Section 6.5 Integral theorems: when to use what
This is not really an independent section (or an independent lecture), but just a brief summary of the typical usages of the various integral theorems that we have seen so far.
Objectives
You should be able to:
Determine which integral theorem may be useful to evaluate certain type of line and surface integrals.

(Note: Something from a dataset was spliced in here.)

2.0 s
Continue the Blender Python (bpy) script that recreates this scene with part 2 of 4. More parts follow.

We have seen five integral theorems so far, all particular cases of the generalized Stokes' theorem:
The Fundamental Theorem of calculus;
The Fundamental Theorem of line integrals;
Green's theorem;
Stokes' theorem;
The divergence theorem.
One of the main difficulties with the integral theorems of calculus is to determine which theorem may be helpful in a given situation. In this section I list a few typical situations for which integral theorems may be useful, highlighting the main applications of the integral theorems. You can use this list as a rule of thumb.
Strategy 6.5.1. Integral theorems: when to use what.

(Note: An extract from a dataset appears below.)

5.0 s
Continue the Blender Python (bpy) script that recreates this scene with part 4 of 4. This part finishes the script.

You want to evaluate a line integral along a curve in \(\mathbb{R}^n\) for an exact one-form (or the gradient of a function): Fundamental Theorem of line integrals (Section 3.4).
You want to evaluate a line integral along a closed curve in \(\mathbb{R}^2\text{:}\) Green's theorem (Section 5.7).

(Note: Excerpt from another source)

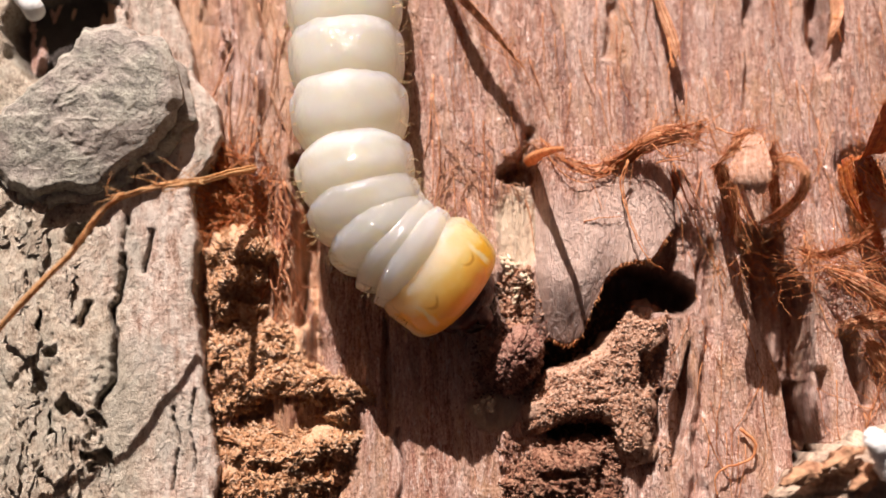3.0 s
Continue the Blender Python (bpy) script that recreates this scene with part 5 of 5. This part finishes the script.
frass("frass_heap", "small tan heap of chewed wood fibres", [(-16.45, 1.06), (-15.31, 2.56), (-13.22, 2.69), (-11.71, 1.29), (-11.62, -1.38), (-12.64, -2.84), (-15.53, -3.53), (-16.46, -1.61)], 2.2, TAN, 301, 2600, (0.15, 0.8), (0.07, 0.24), -0.6, 0.12,
      [(-13.2, -1.9, 1.6, 0.8, 1.30), (-12.0, -0.4, 0.5, 1.1, 0.91), (-13.6, 0.2, 1.1, 0.35, 0.59)])
frass("frass_heap", "tan heap of chewed wood fibres in the channel", [(-16.09, -4.24), (-13.65, -3.40), (-11.03, -4.04), (-9.57, -6.53), (-7.34, -7.55), (-4.77, -8.92), (-5.54, -11.09), (-8.89, -10.24), (-12.22, -9.58), (-15.56, -10.03), (-16.21, -7.25)], 1.9, TAN, 302, 5200, (0.15, 0.85), (0.07, 0.26), -0.7, 0.14,
      [(-9.4, -9.4, 2.4, 0.7, 1.17), (-6.2, -10.2, 0.7, 1.0, 1.04), (-12.6, -9.2, 1.0, 0.35, 0.72), (-8.0, -8.0, 1.0, 0.3, 0.45), (-15.6, -7.0, 0.5, 0.9, 0.65)])
frass("frass_heap", "broad tan heap of chewed wood fibres", [(-15.63, -10.37), (-12.22, -10.25), (-8.89, -10.90), (-5.54, -11.36), (-6.53, -13.82), (-8.99, -16.27), (-12.31, -18.31), (-15.41, -17.49), (-15.65, -14.24)], 1.8, TAN, 303, 5200, (0.15, 0.85), (0.07, 0.26), -0.7, 0.14,
      [(-8.4, -13.2, 0.6, 1.2, 1.04), (-12.4, -13.4, 1.2, 0.4, 0.65), (-14.8, -12.0, 0.8, 0.4, 0.59), (-6.2, -12.5, 0.5, 0.7, 0.91)])
frass("frass_pellet", "dark crumbly pellet of chewed bark", [(1.68, -8.00), (1.99, -7.01), (3.32, -5.71), (5.10, -4.78), (6.15, -5.76), (6.19, -7.15), (5.36, -8.46), (3.40, -9.29)], 2.4, PELLET, 304, 1500, (0.12, 0.5), (0.10, 0.26), 0.3)
frass("frass_plug", "brown plug of packed chewed bark beside the bored hole", [(4.74, -11.57), (4.95, -9.66), (5.65, -8.40), (7.19, -7.42), (9.81, -6.44), (11.15, -4.84), (12.72, -3.36), (14.56, -3.61), (14.35, -5.35), (12.96, -8.05), (13.30, -10.10), (12.89, -13.72), (11.04, -14.0), (10.28, -11.35), (7.42, -11.28), (5.66, -11.86)], 1.7, BROWN, 305, 7000, (0.10, 0.42), (0.07, 0.2), 0.1, 0.05,
      [(13.6, -3.6, 1.6, 1.3, 1.6), (7.2, -7.5, 0.5, 0.3, 0.5), (12.6, -8.2, 0.35, 1.5, 1.3), (13.1, -12.0, 0.3, 0.9, 1.2), (9.4, -10.0, 0.7, 0.22, 0.35)], 9.0)
frass("frass_heap", "dark brown heap of chewed bark", [(3.19, -14.87), (5.12, -12.95), (7.75, -12.21), (10.11, -12.72), (10.90, -14.78), (10.75, -18.00), (7.04, -18.95), (3.44, -17.76)], 1.7, DARK, 306, 2600, (0.15, 0.9), (0.09, 0.25), 0.0, 0.15, [(6.4, -14.6, 1.2, 0.4, 0.8), (9.4, -15.0, 0.4, 0.9, 0.9)])
heap, rng = Heap(), np.random.default_rng(307)
patch = [(3.34, -1.69), (4.5, -0.9), (5.65, -0.72), (5.79, -3.44), (5.30, -4.63), (4.10, -4.90), (3.42, -3.37)]
for x, y in rng.uniform((3.2, -5.0), (5.9, -0.6), (900, 2)):
    if inside(patch, x, y) and rng.random() < 0.75:
        chip(heap, rng, (x, y, float(ground_height(np.array(x), np.array(y))) + rng.uniform(0.02, 0.3)), rng.uniform(0.15, 0.55), rng.uniform(0.1, 0.26), 0.6)
tagged(heap.mesh("frass_crumbs", BROWN, smooth=False), "reddish crumbs of chewed bark under the pale patch", "frass", "heaps of chewed wood", "stuff")

heap = Heap()
tube(heap, [(-28.26, 19.05, 2.00), (-27.58, 18.25, 2.40), (-27.27, 17.76, 2.40), (-27.26, 17.58, 2.00)], 0.75, 0.7, 14, 14)
tagged(heap.mesh("lichen_knob", WHITE), "smooth pale knob of lichen beside the dark gap", "lichen")
heap, rng = Heap(), np.random.default_rng(71)
for x, y in ((2.29, -9.64), (1.68, -9.99), (2.42, -10.24), (4.33, -0.78), (4.01, -0.19), (5.24, -1.57), (4.63, -2.69)):
    for _ in range(5):
        chip(heap, rng, (x + rng.normal(0, 0.25), y + rng.normal(0, 0.25), 0.15 + 0.15 * rng.random()), rng.uniform(0.2, 0.6), rng.uniform(0.12, 0.3), 0.6)
tagged(heap.mesh("pale_crumbs", plain_material("pale_crumb", (0.55, 0.42, 0.27), (0.85, 0.75, 0.55), 0.6), smooth=False), "pale cream crumbs of chewed sapwood", "crumbs", kind="stuff")

build_strips()
scatter_fibres("loose_fibres", "fine loose red fibres matted in the channel", 701, 240, ((-16.62, 7.67), (-12.08, 2.46)), (2.6, 1.0), (1.5, 4.0), (0.02, 0.07), 0.5, FIBRE)
scatter_fibres("loose_fibres", "stringy pinkish fibres hanging in the channel", 702, 40, ((-12.61, 6.36), (-10.79, -0.27)), (-1.60, 0.14), (3.0, 7.0), (0.03, 0.11), 0.5, STRIP)
scatter_fibres("loose_fibres", "peach-coloured shreds of inner bark in the channel", 706, 34, ((-14.82, 20.90), (-10.10, 7.85)), (-1.57, 0.16), (3.0, 8.0), (0.03, 0.09), 0.06, PEACH, 0.10)
scatter_fibres("loose_fibres", "fine fibres along the rim of the wood", 703, 60, ((-0.48, 8.31), (6.65, 4.55)), (-1.3, 0.7), (1.2, 3.5), (0.02, 0.06), 0.35, PEACH)
scatter_fibres("loose_fibres", "thin threads lying on the split wood", 704, 110, ((15.68, 8.17), (30.02, -16.13)), (-1.45, 0.30), (2.0, 6.0), (0.015, 0.045), 0.20, FIBRE, 0.16)
scatter_fibres("loose_fibres", "short splinters on the inner bark", 705, 130, ((-1.27, 20.45), (31.85, 3.71)), (-1.53, 0.12), (1.5, 6.0), (0.03, 0.07), 0.08, STRIP, 0.05)
build_corner_piece()

motions()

You want to evaluate a line integral along a closed curve in \(\mathbb{R}^3\text{:}\) Stokes' theorem (Section 5.8).
You want to evaluate a surface integral along a surface in \(\mathbb{R}^3\) for an exact two-form (or the curl of a vector field): Stokes' theorem (Section 5.8).
You want to evaluate a surface integral along a closed surface in \(\mathbb{R}^3\text{:}\) Divergence theorem in \(\mathbb{R}^3\) (Section 6.2).